=== Exercise aim ===
Set down the lines from the one containing "scene = bpy.context.scene" to the one containing "q.make_compatible(carried.rotation_quaternion)", both lines included, exactly as they stand and with no other lines.

=== Entries with animation source code ===
^^^^^^^^

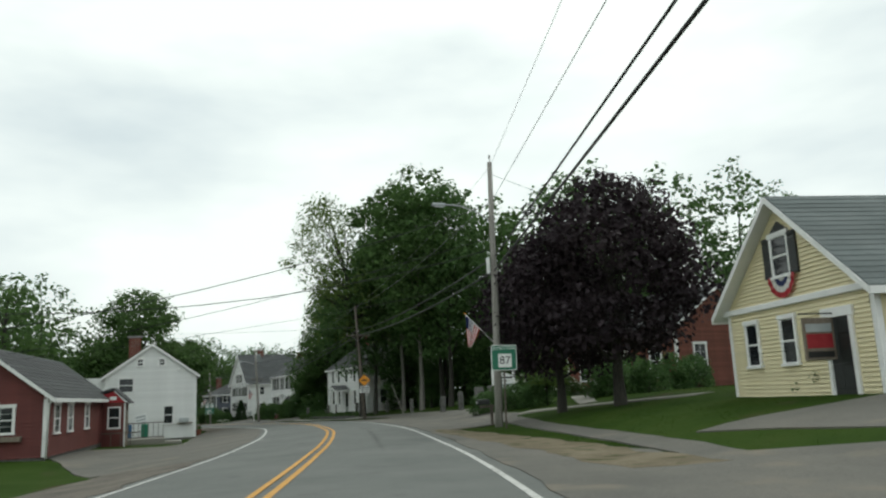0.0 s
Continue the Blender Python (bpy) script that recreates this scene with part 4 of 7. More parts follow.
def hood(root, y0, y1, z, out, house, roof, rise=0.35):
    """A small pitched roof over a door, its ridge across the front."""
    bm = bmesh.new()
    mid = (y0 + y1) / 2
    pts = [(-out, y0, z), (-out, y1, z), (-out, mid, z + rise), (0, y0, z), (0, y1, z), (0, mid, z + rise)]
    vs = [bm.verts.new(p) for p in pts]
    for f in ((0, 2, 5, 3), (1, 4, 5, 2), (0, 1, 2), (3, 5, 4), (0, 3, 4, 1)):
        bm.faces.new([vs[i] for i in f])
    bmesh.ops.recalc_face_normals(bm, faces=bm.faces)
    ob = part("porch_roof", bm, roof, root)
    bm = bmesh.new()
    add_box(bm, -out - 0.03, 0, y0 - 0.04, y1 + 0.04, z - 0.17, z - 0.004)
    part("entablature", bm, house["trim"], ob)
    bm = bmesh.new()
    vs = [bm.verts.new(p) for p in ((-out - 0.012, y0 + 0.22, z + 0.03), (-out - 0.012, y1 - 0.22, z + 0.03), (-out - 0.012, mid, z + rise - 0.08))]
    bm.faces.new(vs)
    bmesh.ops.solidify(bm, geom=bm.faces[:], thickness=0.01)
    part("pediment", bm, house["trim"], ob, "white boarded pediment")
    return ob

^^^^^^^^

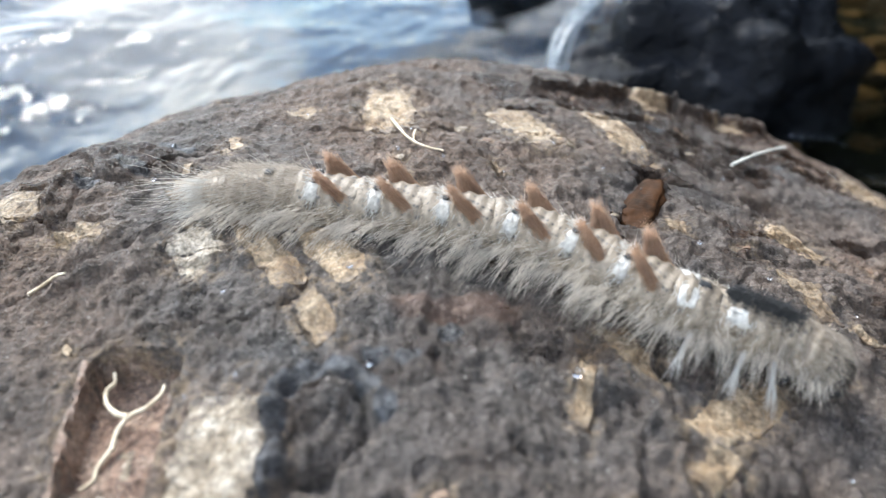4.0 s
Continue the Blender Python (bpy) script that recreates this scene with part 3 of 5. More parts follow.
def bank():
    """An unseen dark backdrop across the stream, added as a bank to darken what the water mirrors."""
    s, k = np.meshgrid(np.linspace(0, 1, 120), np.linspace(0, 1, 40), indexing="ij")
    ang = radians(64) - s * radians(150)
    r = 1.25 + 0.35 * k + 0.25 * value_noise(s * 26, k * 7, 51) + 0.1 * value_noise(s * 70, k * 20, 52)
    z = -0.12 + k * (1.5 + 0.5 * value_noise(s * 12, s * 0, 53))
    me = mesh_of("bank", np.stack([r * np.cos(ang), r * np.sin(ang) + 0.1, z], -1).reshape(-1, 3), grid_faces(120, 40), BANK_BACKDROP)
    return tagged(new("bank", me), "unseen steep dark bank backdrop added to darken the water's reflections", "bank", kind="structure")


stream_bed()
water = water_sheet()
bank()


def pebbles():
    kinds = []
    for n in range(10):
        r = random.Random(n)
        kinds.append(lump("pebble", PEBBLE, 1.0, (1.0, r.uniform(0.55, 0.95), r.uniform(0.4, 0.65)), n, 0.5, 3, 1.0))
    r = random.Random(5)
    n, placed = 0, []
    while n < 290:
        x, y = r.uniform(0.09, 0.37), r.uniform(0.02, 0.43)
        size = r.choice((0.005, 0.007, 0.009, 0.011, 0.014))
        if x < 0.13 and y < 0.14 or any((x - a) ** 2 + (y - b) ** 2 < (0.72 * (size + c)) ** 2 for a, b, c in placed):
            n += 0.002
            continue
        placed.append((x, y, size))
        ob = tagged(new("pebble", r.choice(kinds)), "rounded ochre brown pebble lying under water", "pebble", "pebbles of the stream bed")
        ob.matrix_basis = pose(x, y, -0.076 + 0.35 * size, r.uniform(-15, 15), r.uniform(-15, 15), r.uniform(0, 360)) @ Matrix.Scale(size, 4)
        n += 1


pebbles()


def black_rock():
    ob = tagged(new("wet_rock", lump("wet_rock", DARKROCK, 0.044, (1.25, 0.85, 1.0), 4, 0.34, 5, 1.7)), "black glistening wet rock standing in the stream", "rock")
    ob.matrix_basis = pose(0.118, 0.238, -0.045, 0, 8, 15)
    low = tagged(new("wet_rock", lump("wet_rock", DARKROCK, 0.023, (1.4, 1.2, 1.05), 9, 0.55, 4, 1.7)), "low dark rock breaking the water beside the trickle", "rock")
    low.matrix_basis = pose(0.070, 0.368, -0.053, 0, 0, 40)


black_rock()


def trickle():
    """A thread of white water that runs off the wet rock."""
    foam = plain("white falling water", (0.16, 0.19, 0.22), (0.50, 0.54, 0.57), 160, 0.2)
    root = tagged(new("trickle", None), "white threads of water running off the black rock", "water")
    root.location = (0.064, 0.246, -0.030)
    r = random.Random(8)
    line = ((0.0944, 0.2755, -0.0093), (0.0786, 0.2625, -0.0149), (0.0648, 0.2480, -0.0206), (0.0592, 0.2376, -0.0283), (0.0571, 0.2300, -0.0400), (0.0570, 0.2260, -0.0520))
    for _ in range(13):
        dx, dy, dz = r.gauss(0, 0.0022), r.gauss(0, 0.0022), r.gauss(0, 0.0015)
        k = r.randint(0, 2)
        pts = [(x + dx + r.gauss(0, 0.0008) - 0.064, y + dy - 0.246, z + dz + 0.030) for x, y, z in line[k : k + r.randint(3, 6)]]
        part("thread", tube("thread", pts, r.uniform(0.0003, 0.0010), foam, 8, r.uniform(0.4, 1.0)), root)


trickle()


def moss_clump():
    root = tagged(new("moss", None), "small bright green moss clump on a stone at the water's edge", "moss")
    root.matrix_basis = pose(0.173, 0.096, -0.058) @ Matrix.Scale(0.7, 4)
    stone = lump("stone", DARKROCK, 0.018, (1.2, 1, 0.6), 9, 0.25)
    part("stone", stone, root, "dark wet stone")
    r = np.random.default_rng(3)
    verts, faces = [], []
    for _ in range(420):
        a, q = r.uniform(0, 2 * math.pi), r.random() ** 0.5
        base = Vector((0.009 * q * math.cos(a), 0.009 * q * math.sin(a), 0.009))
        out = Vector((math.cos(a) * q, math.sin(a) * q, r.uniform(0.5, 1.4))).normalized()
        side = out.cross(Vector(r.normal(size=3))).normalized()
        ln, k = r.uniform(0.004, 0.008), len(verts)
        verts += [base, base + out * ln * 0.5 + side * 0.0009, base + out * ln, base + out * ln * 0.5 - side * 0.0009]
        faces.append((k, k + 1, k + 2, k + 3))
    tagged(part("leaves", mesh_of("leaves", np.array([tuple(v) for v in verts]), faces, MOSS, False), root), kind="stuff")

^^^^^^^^

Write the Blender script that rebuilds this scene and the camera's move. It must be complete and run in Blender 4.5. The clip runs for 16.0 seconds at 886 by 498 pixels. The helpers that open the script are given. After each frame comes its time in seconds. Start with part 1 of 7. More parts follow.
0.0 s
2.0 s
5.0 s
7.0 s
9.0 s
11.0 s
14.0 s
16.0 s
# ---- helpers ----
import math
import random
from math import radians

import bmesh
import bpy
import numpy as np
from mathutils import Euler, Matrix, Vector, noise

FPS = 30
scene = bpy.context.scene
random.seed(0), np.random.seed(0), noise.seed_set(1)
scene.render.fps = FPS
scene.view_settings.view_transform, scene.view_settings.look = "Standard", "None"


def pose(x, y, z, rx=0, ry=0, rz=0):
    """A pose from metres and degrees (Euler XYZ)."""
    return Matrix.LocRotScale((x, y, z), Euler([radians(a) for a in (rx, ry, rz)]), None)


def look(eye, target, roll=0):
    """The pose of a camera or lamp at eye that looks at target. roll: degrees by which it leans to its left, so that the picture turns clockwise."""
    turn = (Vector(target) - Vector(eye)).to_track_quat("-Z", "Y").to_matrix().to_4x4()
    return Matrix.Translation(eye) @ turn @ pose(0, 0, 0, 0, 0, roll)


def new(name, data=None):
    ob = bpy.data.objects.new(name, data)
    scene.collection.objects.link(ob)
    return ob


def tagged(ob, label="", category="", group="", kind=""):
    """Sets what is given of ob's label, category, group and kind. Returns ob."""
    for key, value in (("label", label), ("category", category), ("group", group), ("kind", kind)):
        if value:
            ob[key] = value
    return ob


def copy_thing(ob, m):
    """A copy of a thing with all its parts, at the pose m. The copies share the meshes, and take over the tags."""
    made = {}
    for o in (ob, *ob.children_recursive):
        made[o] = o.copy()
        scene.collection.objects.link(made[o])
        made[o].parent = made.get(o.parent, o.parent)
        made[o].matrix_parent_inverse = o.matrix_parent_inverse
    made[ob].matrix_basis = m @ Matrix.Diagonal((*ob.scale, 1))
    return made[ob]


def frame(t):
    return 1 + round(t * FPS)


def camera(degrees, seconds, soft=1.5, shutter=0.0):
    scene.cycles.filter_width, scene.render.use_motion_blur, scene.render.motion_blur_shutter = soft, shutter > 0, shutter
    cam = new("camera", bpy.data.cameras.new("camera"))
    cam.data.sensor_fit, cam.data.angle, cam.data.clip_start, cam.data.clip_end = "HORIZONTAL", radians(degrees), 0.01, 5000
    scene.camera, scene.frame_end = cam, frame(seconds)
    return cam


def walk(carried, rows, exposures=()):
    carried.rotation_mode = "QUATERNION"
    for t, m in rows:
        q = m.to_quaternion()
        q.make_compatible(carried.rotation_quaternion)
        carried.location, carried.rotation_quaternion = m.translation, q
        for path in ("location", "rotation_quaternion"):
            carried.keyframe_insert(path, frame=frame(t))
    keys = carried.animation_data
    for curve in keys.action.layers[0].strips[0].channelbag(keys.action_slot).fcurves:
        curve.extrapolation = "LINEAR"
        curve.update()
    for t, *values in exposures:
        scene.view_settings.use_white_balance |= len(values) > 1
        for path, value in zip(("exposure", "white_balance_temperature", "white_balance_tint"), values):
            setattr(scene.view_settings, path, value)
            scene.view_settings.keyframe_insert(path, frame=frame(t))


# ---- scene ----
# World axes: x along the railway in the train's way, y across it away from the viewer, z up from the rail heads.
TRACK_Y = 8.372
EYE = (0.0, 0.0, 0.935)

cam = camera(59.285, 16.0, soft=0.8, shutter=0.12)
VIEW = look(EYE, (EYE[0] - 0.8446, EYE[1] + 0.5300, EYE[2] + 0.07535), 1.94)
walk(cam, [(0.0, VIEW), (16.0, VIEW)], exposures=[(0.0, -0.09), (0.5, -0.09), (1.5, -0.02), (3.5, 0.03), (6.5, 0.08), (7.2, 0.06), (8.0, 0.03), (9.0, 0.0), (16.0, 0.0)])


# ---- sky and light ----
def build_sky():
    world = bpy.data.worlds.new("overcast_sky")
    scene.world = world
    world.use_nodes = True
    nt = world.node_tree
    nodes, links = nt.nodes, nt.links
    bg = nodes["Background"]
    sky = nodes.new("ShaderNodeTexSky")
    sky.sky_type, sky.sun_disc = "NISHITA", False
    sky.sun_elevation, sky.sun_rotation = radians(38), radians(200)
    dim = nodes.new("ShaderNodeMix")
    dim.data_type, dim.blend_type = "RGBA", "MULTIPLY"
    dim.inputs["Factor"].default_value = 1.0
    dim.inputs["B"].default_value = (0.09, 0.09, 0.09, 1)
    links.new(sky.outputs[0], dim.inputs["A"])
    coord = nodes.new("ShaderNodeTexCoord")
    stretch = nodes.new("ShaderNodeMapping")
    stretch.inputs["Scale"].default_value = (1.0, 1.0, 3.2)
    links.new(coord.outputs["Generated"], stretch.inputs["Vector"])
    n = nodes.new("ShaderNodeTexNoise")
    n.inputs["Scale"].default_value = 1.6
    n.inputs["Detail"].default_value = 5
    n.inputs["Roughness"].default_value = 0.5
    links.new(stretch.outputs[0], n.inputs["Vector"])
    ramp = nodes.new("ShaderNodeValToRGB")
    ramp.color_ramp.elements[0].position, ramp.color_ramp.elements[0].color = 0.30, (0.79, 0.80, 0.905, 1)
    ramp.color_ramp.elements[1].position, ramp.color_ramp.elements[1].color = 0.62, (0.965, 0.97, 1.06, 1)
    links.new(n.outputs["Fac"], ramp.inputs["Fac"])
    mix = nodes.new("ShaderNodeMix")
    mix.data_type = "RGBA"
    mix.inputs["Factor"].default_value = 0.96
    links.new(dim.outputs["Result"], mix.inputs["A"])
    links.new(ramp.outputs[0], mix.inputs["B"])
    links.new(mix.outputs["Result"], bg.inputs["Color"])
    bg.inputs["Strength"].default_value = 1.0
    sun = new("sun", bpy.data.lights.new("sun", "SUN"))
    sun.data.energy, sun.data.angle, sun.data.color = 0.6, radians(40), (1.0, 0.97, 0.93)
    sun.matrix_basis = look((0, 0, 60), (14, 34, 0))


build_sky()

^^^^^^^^

=== Reply to the task ===
scene = bpy.context.scene
random.seed(0), np.random.seed(0), noise.seed_set(1)
scene.render.fps = FPS
scene.view_settings.view_transform, scene.view_settings.look = "Standard", "None"


def pose(x, y, z, rx=0, ry=0, rz=0):
    """A pose from metres and degrees (Euler XYZ)."""
    return Matrix.LocRotScale((x, y, z), Euler([radians(a) for a in (rx, ry, rz)]), None)


def look(eye, target, roll=0):
    """The pose of a camera or lamp at eye that looks at target. roll: degrees by which it leans to its left, so that the picture turns clockwise."""
    turn = (Vector(target) - Vector(eye)).to_track_quat("-Z", "Y").to_matrix().to_4x4()
    return Matrix.Translation(eye) @ turn @ pose(0, 0, 0, 0, 0, roll)


def new(name, data=None):
    ob = bpy.data.objects.new(name, data)
    scene.collection.objects.link(ob)
    return ob


def tagged(ob, label="", category="", group="", kind=""):
    """Sets what is given of ob's label, category, group and kind. Returns ob."""
    for key, value in (("label", label), ("category", category), ("group", group), ("kind", kind)):
        if value:
            ob[key] = value
    return ob


def copy_thing(ob, m):
    """A copy of a thing with all its parts, at the pose m. The copies share the meshes, and take over the tags."""
    made = {}
    for o in (ob, *ob.children_recursive):
        made[o] = o.copy()
        scene.collection.objects.link(made[o])
        made[o].parent = made.get(o.parent, o.parent)
        made[o].matrix_parent_inverse = o.matrix_parent_inverse
    made[ob].matrix_basis = m @ Matrix.Diagonal((*ob.scale, 1))
    return made[ob]


def frame(t):
    return 1 + round(t * FPS)


def camera(degrees, seconds, soft=1.5, shutter=0.0):
    scene.cycles.filter_width, scene.render.use_motion_blur, scene.render.motion_blur_shutter = soft, shutter > 0, shutter
    cam = new("camera", bpy.data.cameras.new("camera"))
    cam.data.sensor_fit, cam.data.angle, cam.data.clip_start, cam.data.clip_end = "HORIZONTAL", radians(degrees), 0.01, 5000
    scene.camera, scene.frame_end = cam, frame(seconds)
    return cam


def walk(carried, rows, exposures=()):
    carried.rotation_mode = "QUATERNION"
    for t, m in rows:
        q = m.to_quaternion()
        q.make_compatible(carried.rotation_quaternion)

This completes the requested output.